Выбор не только дан, но и задан: процесс символической рекомбинации центральных и периферийных слагаемых московской культуры еще не завершен. Сегодня в нем различимы две доминантные тенденции.

Одна — имеет явные черты советского прошлого: вытеснение субъективного коллективным, исключительная роль канона, апроприация (вспомним ленинское: «лучшие образцы и традиции»), идеологическая борьба с модернизмом, иерархии, потребность в главном (эталонном, героизированном) художнике, заказ как «смешение процесса совращения с процессом производства» (Ж. Бодрийар), аскетизм в отношении самозаконных проблем живописи и всего пластического («борьба с формализмом»), ограничения в разнообразии при необузданном (компенсаторном) экстатическом говорении.
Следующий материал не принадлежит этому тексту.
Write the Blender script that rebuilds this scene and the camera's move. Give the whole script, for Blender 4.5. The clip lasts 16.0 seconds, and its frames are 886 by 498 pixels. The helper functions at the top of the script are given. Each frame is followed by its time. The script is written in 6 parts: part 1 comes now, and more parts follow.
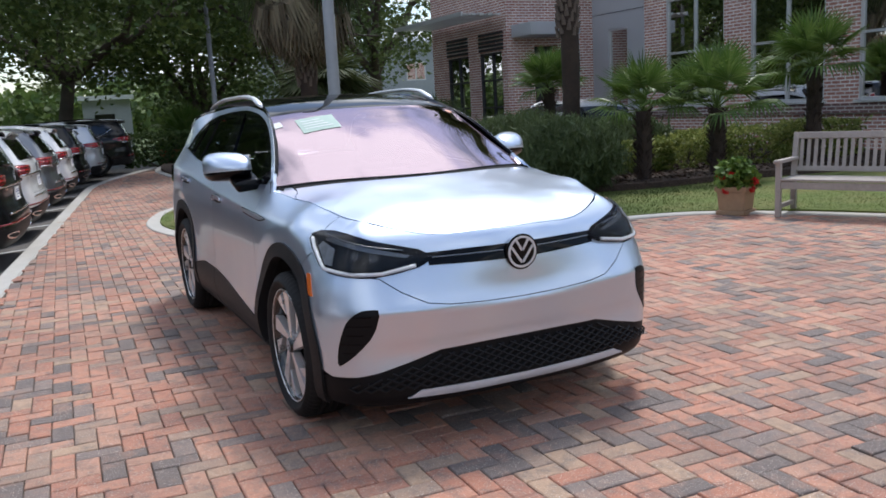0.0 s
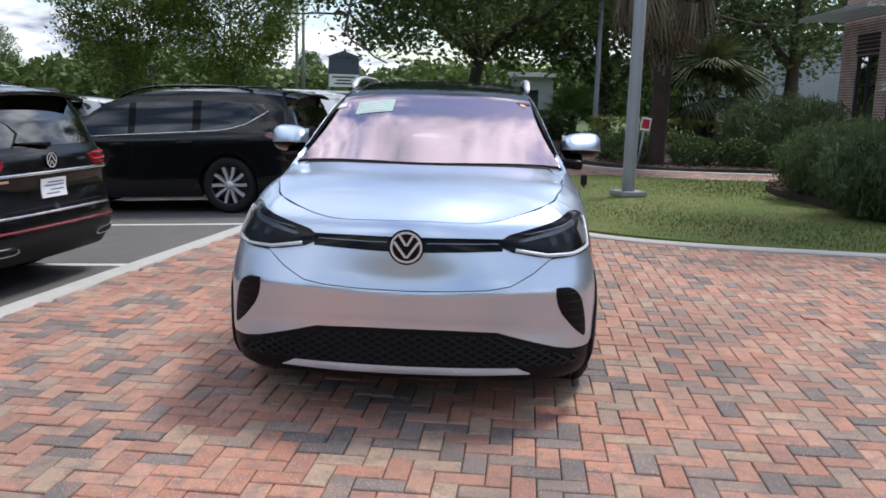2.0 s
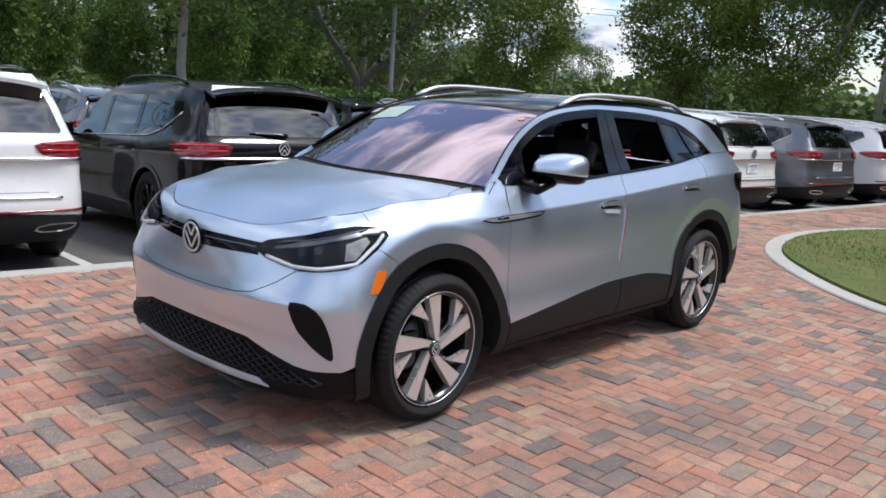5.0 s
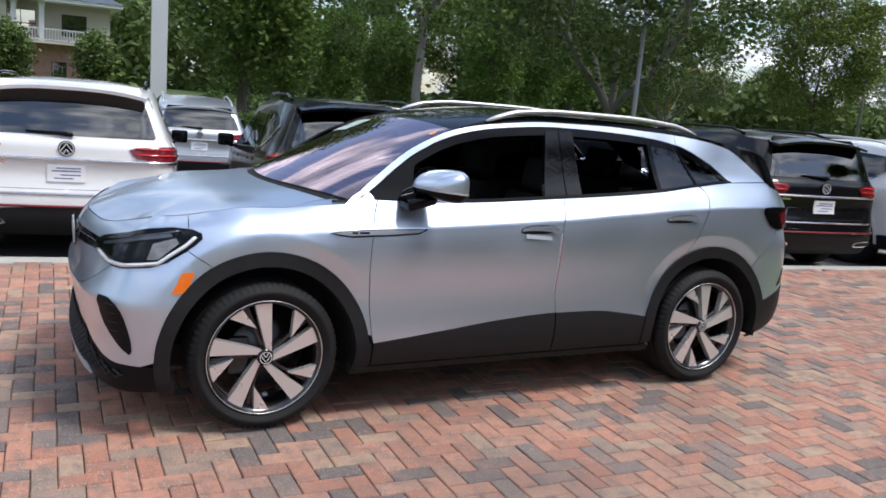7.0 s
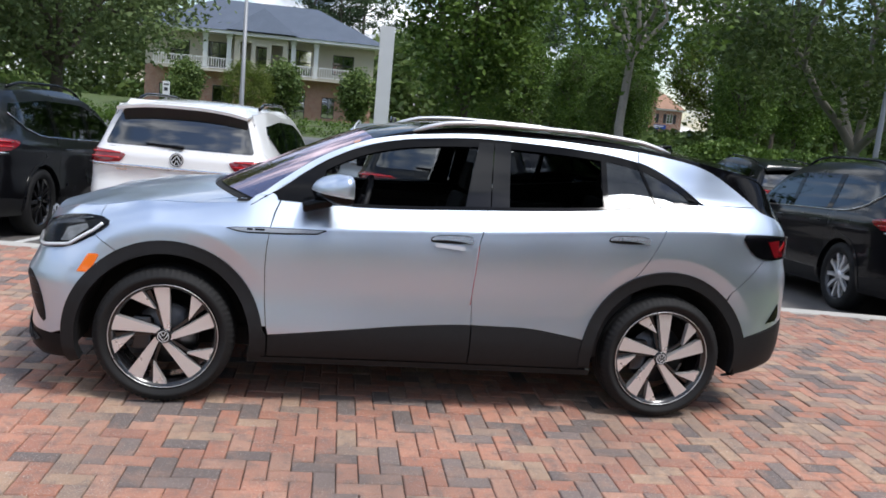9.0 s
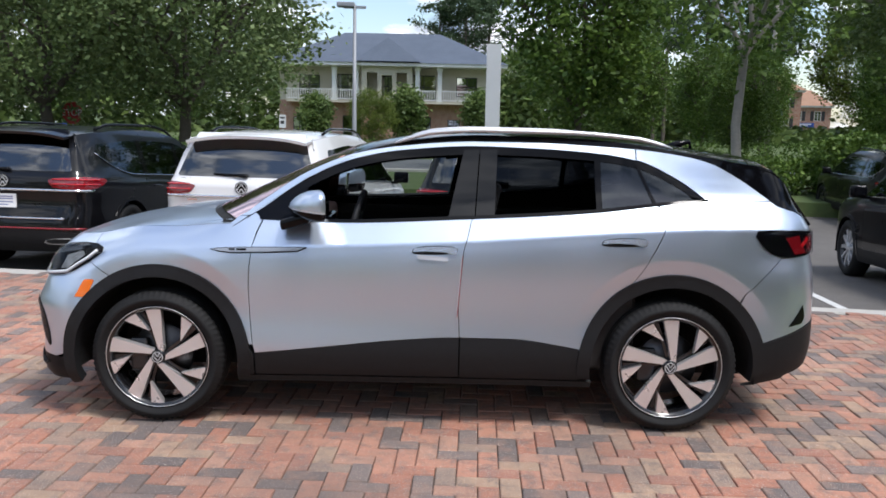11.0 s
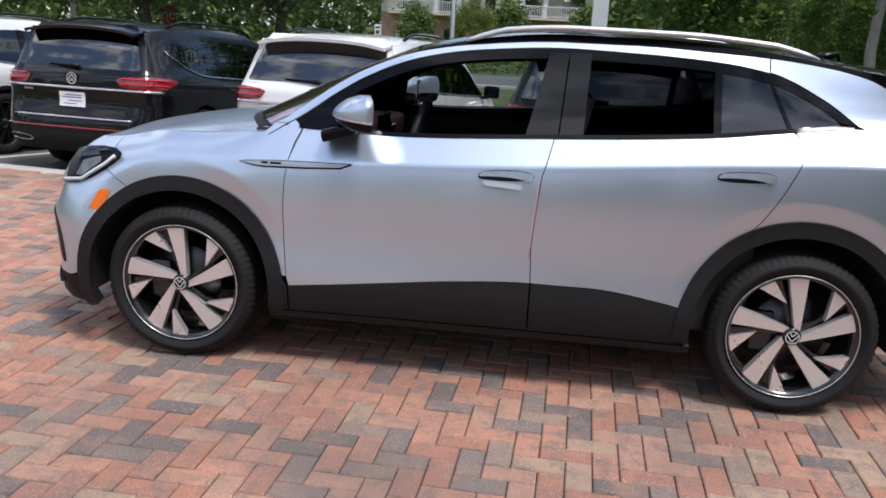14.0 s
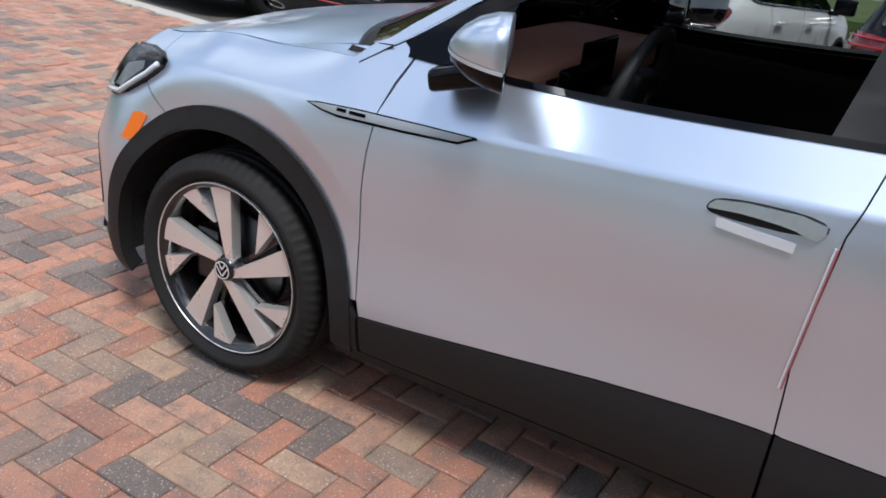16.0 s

Рецидив такого рода архаики в виде негативного оттиска соцреализма вполне объясним. Поскольку московское искусство 90-х является составной частью процесса трансформации советской системы в постсоветскую, логика которого в области искусства всерьез не анализировалась, то и степень бессознательных заимствований в области искусства остается не замеченной из-за внешних несовпадений в области форм. Однако на более глубоком уровне сходство с моделью советского искусства, конечно же, бросается в глаза.

Другая тенденция — приближение к поставангардной ситуации в мировом искусстве, где круговорот «жизни-и-смерти» давно символизирован и историзирован, вписан в сетку символов, представлен как часть символического порядка, продуцирующего самого себя, подобно механизмам моды. Именно в рамках этой моды слухи о конце живописи счастливо уживались и уживаются с ее благоденствием в музеях, на выставках или аукционах. Очевидно, в той мере, в какой культурная революция будет поглощена революцией потребительской, а экзогенная модернизация — эндогенной, агрессия московских аутсайдеров («на Западе нас патологически недопонимают») сменится на более респектабельное буржуазное искусство, конвенционально включающее в себя и (само)критику этого буржуазного искусства.

Возможны ли иные сценарии? Несомненно. Но при условии, что вопрос о смерти останется конституирующим принципом жизни. В нашем случае — жизни в искусстве. Полноценной жизни.